Mountain Province Diamonds, which is 49% joint-ventured up with the Canadian arm of the world’s leading diamond company, De Beers, on the planet’s largest new diamond mine, the 10.35k-acre Gahcho Kue project at Kennady Lake up in the Northwest Territories (just 66 miles east of De Beers’ Snap Lake diamond mine on federal lands), took some time out today to update markets on the healthy status of the project’s development.
With everything on-track for a production start by Q3 2016, Gahcho Kue stood at 17% completion with the close of last month and both parties have been noted by De Beers as being quite happy with overall progress to date. Confidence is running high in the JV with no changes to their projected development schedule. The full Land Use Permit and Class A Water Rights look well in hand for the target date of sometime in the second half of this year and we should see a feasibility update by the end of March. The feasibility update will have the latest reserve statement, as well as timely capital/operating cost estimates and the latest project economics, with additional details on project financing emerging as the study becomes available.

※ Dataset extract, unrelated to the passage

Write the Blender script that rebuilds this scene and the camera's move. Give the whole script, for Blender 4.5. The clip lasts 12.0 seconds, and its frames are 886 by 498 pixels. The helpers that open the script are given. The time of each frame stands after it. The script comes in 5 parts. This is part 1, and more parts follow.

Equipment and supplies have been steadily streaming into the site over the 2014 ice road, with some 670 truckloads having already arrived and another 100 set for the end of the month. The JV now has roughly 120 people on-site prepping and this number will definitely rise as the year advances, with a 700-person target set for the peak construction interval. All work to date has been free of any lost-time injuries and the JV already has the prefab units on-site for their main camp. With the airstrip construction started and a usage target for both the airstrip and the main camp set for around the middle of the year, things are now really starting to pick up at Gahcho Kue.
They have eight large (17.7 cubic feet each) fuel tanks installed and construction of two even larger tanks has commenced (63.6k cubic feet each), with fuel stockpiling towards a twelve-month operational window already under way. Deep drilling efforts have been brisk, with the first three holes at the Tuzo Pipe targeting approximately 2,460-foot depths started last month and subsequently sticking at around the 1,300-foot mark. They are currently still going at the first hole via a wedge re-drill about 300 feet up and have now brought in a second rig to expedite the process, leaving markets to lick their lips over a forthcoming update on more details of their drilling progress.
There are four distinct diamondiferous kimberlites at Gahcho Kue (5034, Hearne, Tuzo and Telsa) and while the smaller Tesla target is not in the mine plan (only about an acre), it will likely be exploited towards the end of the mine’s life. The three primary targets at Gahcho Kue contain a probable mineral reserve of some 31.3M tonnes at 1.57 carats per tonne (49M CT total). All data contained in today’s update was prepared under supervision of NI 43-101 Qualified Person, MDM’s chief geo and a veteran geologist in his own right, Carl G. Verley, P.Geo. (University of British Columbia, 1974), a registered Professional Geoscientist with the British Columbia Association of Professional Engineers and Geoscientists.